Context: Hebrews 11:32–34 functions as the rhetorical climax of the faith-catalogue, where the author abandons individual exposition ("time would fail me to tell of Gideon, Barak, Samson, Jephthah, David, Samuel, and the prophets") and compresses the judges-and-monarchy era into a rapid-fire litany of faith-accomplishments. The literary structure is deliberate: six named figures introduce nine anonymous achievements — "conquered kingdoms (κατηγωνίσαντο βασιλείας), enforced justice (εἰργάσαντο δικαιοσύνην), obtained promises, stopped the mouths of lions, quenched the power of fire, escaped the edge of the sword, were made strong out of weakness (ἐδυναμώθησαν ἀπὸ ἀσθενείας), became mighty in war, put foreign armies to flight." The list includes men whose biographies are morally compromised in conspicuous ways: Barak hesitated and shared his glory with a woman (Judg 4:8–9), Samson visited prostitutes and broke Nazirite vows, Jephthah made a rash vow that cost his daughter and waged genocidal civil war against Ephraim, and David committed adultery and judicial murder. Yet the author commends them all "through faith" (διὰ πίστεως). The hermeneutical category is faith-through-flaw, not typological prefigurement of Christ.
Greek Key Terms:
OT-to-OT Development: Hebrews 11's catalogue-form itself has OT antecedents in Psalm 78 and Psalm 105, both of which rehearse Israel's history as a sequence of divine deliverances mediated through flawed human agents. The Deuteronomistic History never sanitizes its judges; Judges 2:16–19 programmatically declares that God raised up judges to deliver Israel, yet after the judge's death the people "turned back and were more corrupt than their fathers." The author of Hebrews reads this honest OT tradition faithfully: God's deliverances come through imperfect vessels whose faith — not whose virtue — is what Scripture commends. The "made strong out of weakness" language (v. 34) echoes the gibbor ḥayil motif applied to unlikely deliverers (Gideon in Judg 6:12, Jephthah in Judg 11:1), where physical or social weakness yields to Spirit-empowered strength.
Connections:
Christological Connection: Hebrews 11 establishes that the God of Israel works his deliverances through the faith of people who remain, this side of glory, flawed. Jephthah is commended alongside Barak and Samson — figures no Reformed interpreter treats as personal types of Christ — for the specific reason that their faith enabled God's deliverance, not that their lives prefigured the Messiah's. The category the author is applying is pistis, not typos. To read Jephthah's inclusion in this list as typological warrant is to miss the author's carefully inclusive-yet-honest framing: he is teaching that God can and does use morally mixed instruments when faith is operative, not that every faith-hero is a Christ-figure.

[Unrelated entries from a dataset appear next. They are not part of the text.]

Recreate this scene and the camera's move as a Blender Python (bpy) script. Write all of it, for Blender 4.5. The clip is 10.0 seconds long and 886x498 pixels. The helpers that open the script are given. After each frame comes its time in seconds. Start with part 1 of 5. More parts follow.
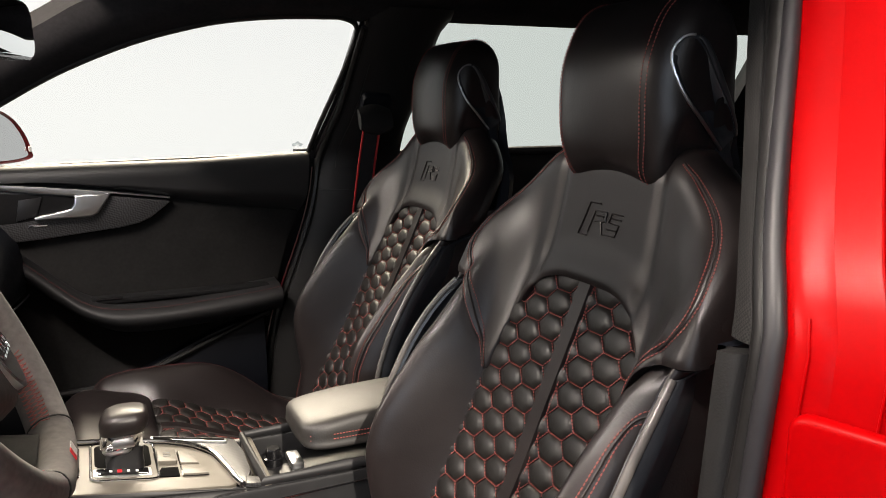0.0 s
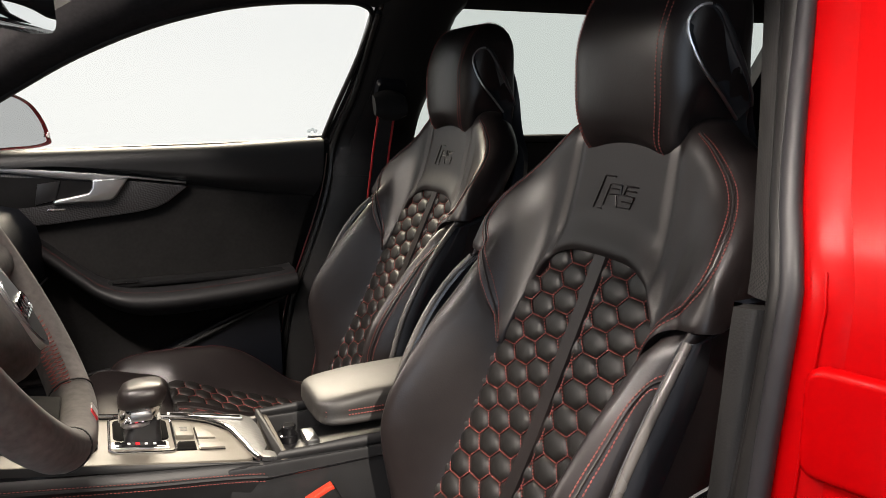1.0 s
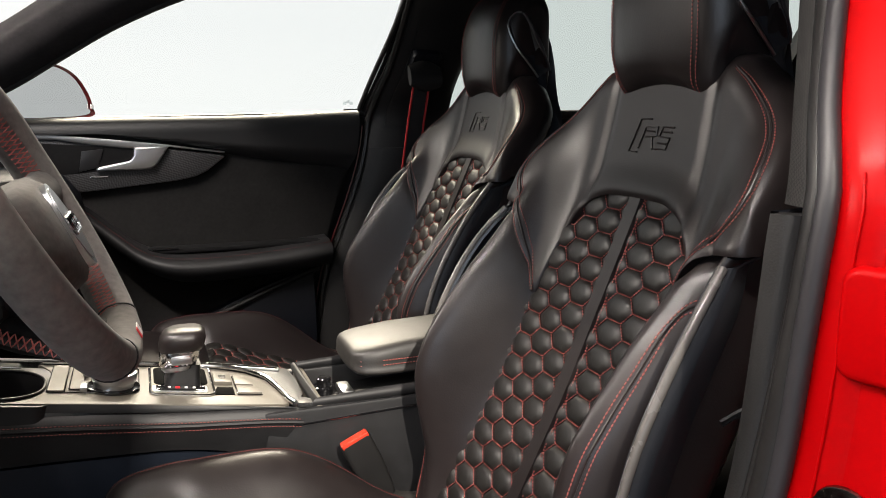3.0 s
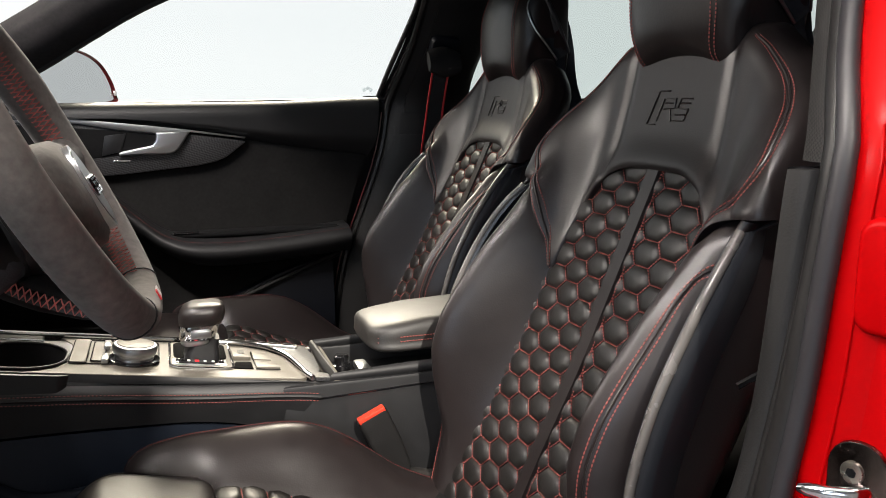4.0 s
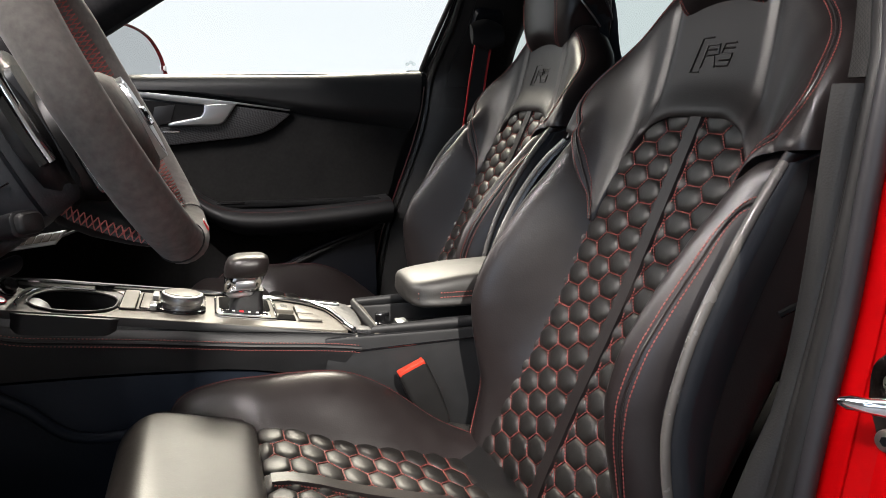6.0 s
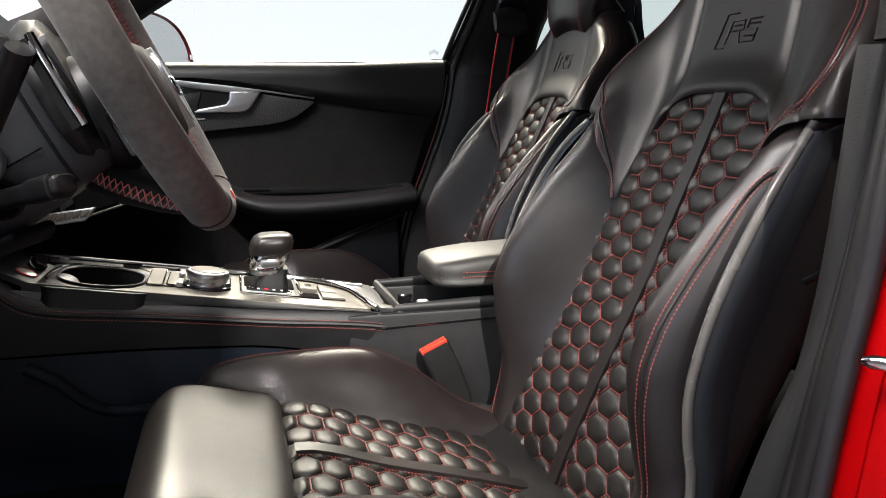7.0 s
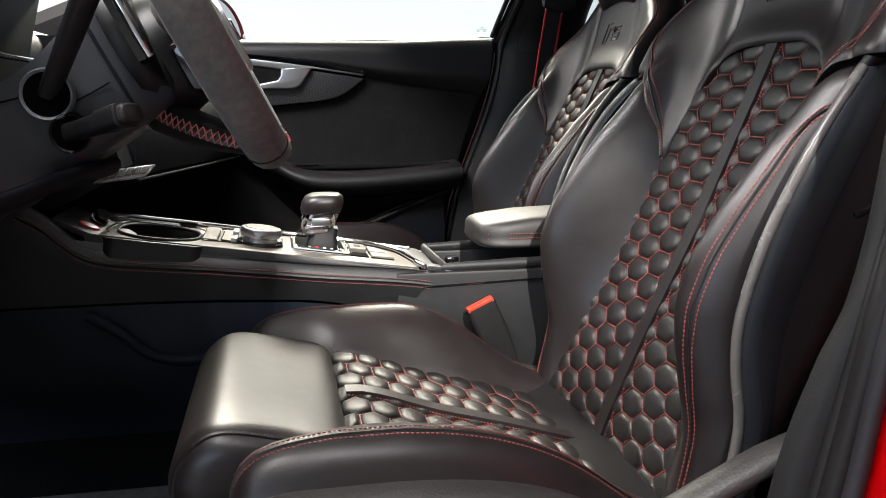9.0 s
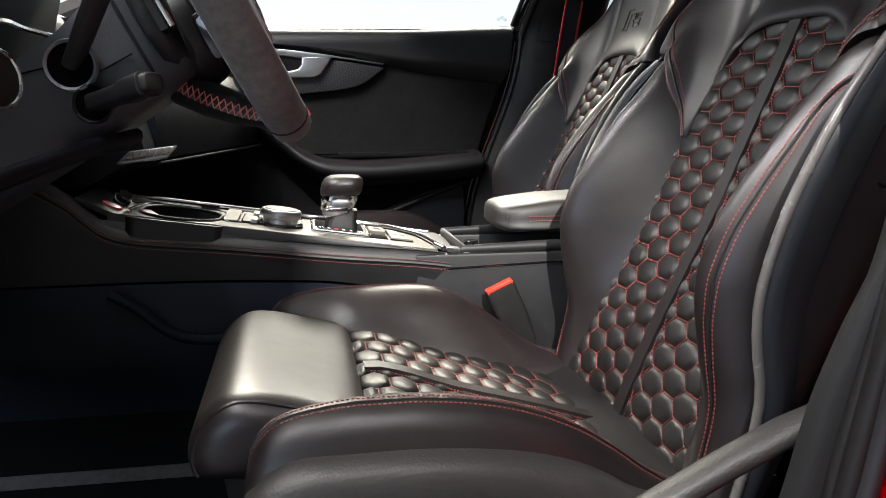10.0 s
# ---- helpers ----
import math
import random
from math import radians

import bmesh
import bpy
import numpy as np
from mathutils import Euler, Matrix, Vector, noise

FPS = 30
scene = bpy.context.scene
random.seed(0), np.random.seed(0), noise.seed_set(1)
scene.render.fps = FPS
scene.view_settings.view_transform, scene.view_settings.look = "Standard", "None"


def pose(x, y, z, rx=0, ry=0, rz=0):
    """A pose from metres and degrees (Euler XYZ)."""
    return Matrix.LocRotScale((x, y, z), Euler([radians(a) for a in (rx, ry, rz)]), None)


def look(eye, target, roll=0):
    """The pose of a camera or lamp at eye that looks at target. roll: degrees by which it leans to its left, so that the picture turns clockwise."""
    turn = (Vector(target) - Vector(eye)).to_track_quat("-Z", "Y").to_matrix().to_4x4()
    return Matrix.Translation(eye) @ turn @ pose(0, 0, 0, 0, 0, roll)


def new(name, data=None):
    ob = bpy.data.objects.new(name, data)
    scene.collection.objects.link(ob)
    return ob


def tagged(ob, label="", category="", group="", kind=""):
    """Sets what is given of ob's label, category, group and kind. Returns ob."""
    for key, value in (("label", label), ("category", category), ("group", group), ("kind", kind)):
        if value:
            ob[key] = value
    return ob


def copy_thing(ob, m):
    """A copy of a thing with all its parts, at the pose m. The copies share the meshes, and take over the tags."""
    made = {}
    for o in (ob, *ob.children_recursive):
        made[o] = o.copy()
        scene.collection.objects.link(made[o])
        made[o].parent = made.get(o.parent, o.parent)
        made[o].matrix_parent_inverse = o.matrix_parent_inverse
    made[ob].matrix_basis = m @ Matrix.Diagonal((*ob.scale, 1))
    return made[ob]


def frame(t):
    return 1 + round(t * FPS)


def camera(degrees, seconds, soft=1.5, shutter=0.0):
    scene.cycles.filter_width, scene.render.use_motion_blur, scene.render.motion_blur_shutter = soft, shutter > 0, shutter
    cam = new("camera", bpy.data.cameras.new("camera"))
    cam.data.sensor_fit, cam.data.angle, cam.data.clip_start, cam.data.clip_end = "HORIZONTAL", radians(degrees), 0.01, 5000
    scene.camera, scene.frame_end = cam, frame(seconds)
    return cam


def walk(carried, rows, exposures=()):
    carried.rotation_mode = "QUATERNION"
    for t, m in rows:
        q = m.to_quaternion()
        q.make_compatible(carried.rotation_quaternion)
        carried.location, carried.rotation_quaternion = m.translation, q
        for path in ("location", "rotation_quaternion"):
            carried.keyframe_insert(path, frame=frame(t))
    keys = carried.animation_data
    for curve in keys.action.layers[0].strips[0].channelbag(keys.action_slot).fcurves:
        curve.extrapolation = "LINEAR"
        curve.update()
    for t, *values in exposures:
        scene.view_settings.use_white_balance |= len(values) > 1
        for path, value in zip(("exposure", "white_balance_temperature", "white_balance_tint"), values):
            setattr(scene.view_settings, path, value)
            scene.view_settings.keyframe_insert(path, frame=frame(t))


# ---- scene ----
cam = camera(57.9, 10.0, soft=0.9)
METRES, EYE, TILT, LEAN, TURN = 0.33, 1.15, -10.6, 0.0, -24.0
ROWS = [
    (0.0, 0.0, 0.0, 0.0, 0.0, 0.0, -0.0),
    (0.5, -0.0056, -0.0046, -0.0508, 0.45, 0.01, -0.07),
    (1.0, -0.0113, -0.0158, -0.1001, 0.88, 0.0, -0.16),
    (1.5, -0.0176, -0.026, -0.1557, 1.37, 0.04, -0.26),
    (2.0, -0.023, -0.0395, -0.2114, 1.9, 0.06, -0.36),
    (2.5, -0.0267, -0.0463, -0.2663, 2.49, 0.09, -0.47),
    (4.0, -0.0084, -0.0537, -0.4265, 4.58, 0.16, -0.87),
    (4.5, -0.0077, -0.0637, -0.4755, 5.27, 0.16, -1.02),
    (5.0, -0.0068, -0.0715, -0.5228, 5.99, 0.15, -1.18),
    (5.5, -0.0014, -0.0739, -0.5731, 6.77, 0.12, -1.29),
    (7.0, 0.0014, -0.0981, -0.7154, 9.07, 0.09, -1.77),
    (7.5, 0.0006, -0.1139, -0.7569, 9.86, 0.06, -1.9),
    (8.0, -0.0046, -0.1292, -0.8046, 10.63, 0.05, -2.04),
    (8.5, -0.004, -0.139, -0.8552, 11.42, 0.03, -2.17),
    (9.0, -0.001, -0.1409, -0.8997, 12.2, 0.03, -2.29),
    (9.5, 0.0005, -0.1375, -0.9372, 12.86, -0.0, -2.39),
    (10.0, 0.0045, -0.1383, -0.981, 13.61, -0.02, -2.51),
]
walk(cam, [(t, pose(0, 0, EYE, TILT, LEAN, TURN) @ pose(METRES * x, METRES * y, METRES * z, 90 + pitch, roll, yaw)) for t, x, y, z, yaw, pitch, roll in ROWS],
     exposures=[(0.0, 0.08, 6550, 10), (2.5, 0.10, 6430, 9), (5.0, 0.15, 6150, 8), (7.5, 0.22, 6000, 8), (10.0, 0.32, 5880, 7)])

# ---- light ----
world = bpy.data.worlds.new("showroom_air")
scene.world = world
world.use_nodes = True
world.node_tree.nodes["Background"].inputs["Color"].default_value = (0.92, 0.97, 1.0, 1)
world.node_tree.nodes["Background"].inputs["Strength"].default_value = 0.05
scene.view_settings.exposure = 0.0


def area_lamp(name, eye, target, size_x, size_y, watts, colour):
    data = bpy.data.lights.new(name, "AREA")
    data.shape, data.size, data.size_y, data.energy, data.color = "RECTANGLE", size_x, size_y, watts, colour
    ob = new(name, data)
    ob.matrix_world = look(eye, target)
    return ob


for k in range(3):
    area_lamp("ceiling_tube", (-2.6, -0.4 - 0.75 * k, 3.2), (0.2, 0.75, 0.7), 2.2, 0.07, 6, (0.97, 0.97, 1.0))
for k in range(5):
    area_lamp("ceiling_spot", (-2.15 + 0.27 * k, 0.9 - 0.33 * k, 3.6), (0.2, 0.8, 0.6), 0.14, 0.14, 36, (1.0, 0.89, 0.80))
area_lamp("ceiling_lamp_bonnet", (-4.0, 2.7, 3.0), (0.5, 0.8, 1.0), 2.4, 0.5, 150, (1.0, 0.89, 0.80))
area_lamp("showroom_window", (-3.3, -4.0, 2.0), (0.5, 1.1, 0.9), 2.4, 2.0, 52, (0.74, 0.85, 1.0))
track = bpy.data.lights.new("track_spot", "SPOT")
track.energy, track.color, track.spot_size, track.spot_blend, track.shadow_soft_size = 1150, (1.0, 0.90, 0.78), radians(7.0), 0.4, 0.03
new("track_spot", track).matrix_world = look((0.30, -2.6, 3.4), (0.22, 1.08, 0.55))
area_lamp("ceiling_lamp_door", (-0.4, -0.5, 3.7), (0.2, 0.55, 0.7), 2.4, 0.25, 62, (1.0, 0.89, 0.84))
area_lamp("ceiling_lamp_far", (0.2, 4.9, 3.6), (0.2, 1.0, 0.7), 3.0, 0.9, 560, (1.0, 0.87, 0.68))


# ---- materials ----
def material(name, colour, rough=0.5, metal=0.0, coat=0.0, sheen=0.0, spec=0.5):
    m = bpy.data.materials.new(name)
    m.use_nodes = True
    b = m.node_tree.nodes["Principled BSDF"]
    b.inputs["Base Color"].default_value = (*colour, 1)
    b.inputs["Roughness"].default_value = rough
    b.inputs["Metallic"].default_value = metal
    b.inputs["Coat Weight"].default_value = coat
    b.inputs["Coat Roughness"].default_value = 0.03
    b.inputs["Sheen Weight"].default_value = sheen
    b.inputs["Specular IOR Level"].default_value = spec
    return m


def node(m, kind, **values):
    n = m.node_tree.nodes.new(kind)
    for key, value in values.items():
        n.inputs[key].default_value = value
    return n


def wire(m, a, out, b, into):
    m.node_tree.links.new(a.outputs[out], b.inputs[into])


def vary(m, colour, amount, scale, rough=None, rough_amount=0.08):
    """Broad and fine variation of the colour and the gloss."""
    b = m.node_tree.nodes["Principled BSDF"]
    co = node(m, "ShaderNodeTexCoord")
    n1 = node(m, "ShaderNodeTexNoise", Scale=scale, Detail=4.0)
    n2 = node(m, "ShaderNodeTexNoise", Scale=scale * 9, Detail=3.0)
    wire(m, co, "Object", n1, "Vector")
    wire(m, co, "Object", n2, "Vector")
    mix = node(m, "ShaderNodeMath")
    mix.operation = "ADD"
    wire(m, n1, "Fac", mix, 0)
    wire(m, n2, "Fac", mix, 1)
    ramp = node(m, "ShaderNodeMapRange", **{"From Min": 0.6, "From Max": 1.4, "To Min": 1 - amount, "To Max": 1 + amount})
    wire(m, mix, "Value", ramp, "Value")
    mul = node(m, "ShaderNodeVectorMath")
    mul.operation = "SCALE"
    mul.inputs[0].default_value = colour
    wire(m, ramp, "Result", mul, "Scale")
    wire(m, mul, "Vector", b, "Base Color")
    if rough is not None:
        rr = node(m, "ShaderNodeMapRange", **{"From Min": 0.6, "From Max": 1.4, "To Min": rough - rough_amount, "To Max": rough + rough_amount})
        wire(m, mix, "Value", rr, "Value")
        wire(m, rr, "Result", b, "Roughness")
    return co


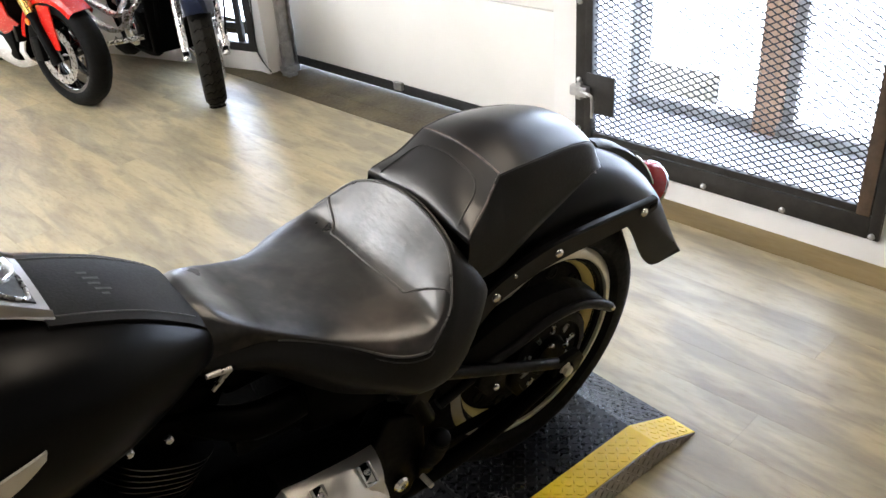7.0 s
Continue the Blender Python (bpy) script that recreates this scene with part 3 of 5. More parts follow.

This honest reckoning then drives directly to the chapter's true Christological apex in 12:1–2: "Looking to Jesus, the founder and perfecter of our faith (τὸν τῆς πίστεως ἀρχηγὸν καὶ τελειωτὴν Ἰησοῦν), who for the joy set before him endured the cross, despising the shame, and is seated at the right hand of the throne of God." The faith the OT heroes exercised imperfectly — in Jephthah's case, undercut by rash vow-making and fratricidal warfare — Christ exercises perfectly as its founder and consummator. The escalation is not from Jephthah-as-type to Christ-as-antitype; it is from the partial faith of flawed worshipers to the perfect faith of the sinless Son. The rejected-then-exalted pattern (cross → right hand of the throne) does climax in Christ, but via the Psalm 118 / Servant Songs trajectory, not via Jephthah-specific prefigurement.
In already/not-yet terms: believers now are numbered with this cloud of witnesses, trusting the same God through their own imperfections, awaiting the same vindication Christ has already received and will fully manifest at his return (Heb 12:22–29).
Connection Method(s): Longitudinal Theme (primary) — Hebrews 11 names Jephthah as one participant in the canon-wide pattern of faith-through-flaw that finds its perfecter in Christ (12:2). The pattern is longitudinal and thematic, not type-antitype. Analogy (secondary) — God's characteristic way of working through imperfect instruments by means of their faith is a principle transferred to Christ's church (believers now cloud-of-witnessed alongside these OT figures). Not Typology: the author himself groups Jephthah with Barak and Samson, making any Jephthah-specific typological reading structurally incoherent — it would have to apply equally to Barak and Samson, which no responsible interpreter defends. Earlier classifications of this text as Typology (Providential, Backward-Looking) have been corrected on Fairbairn-grounded audit following the revision of the parent TT 082.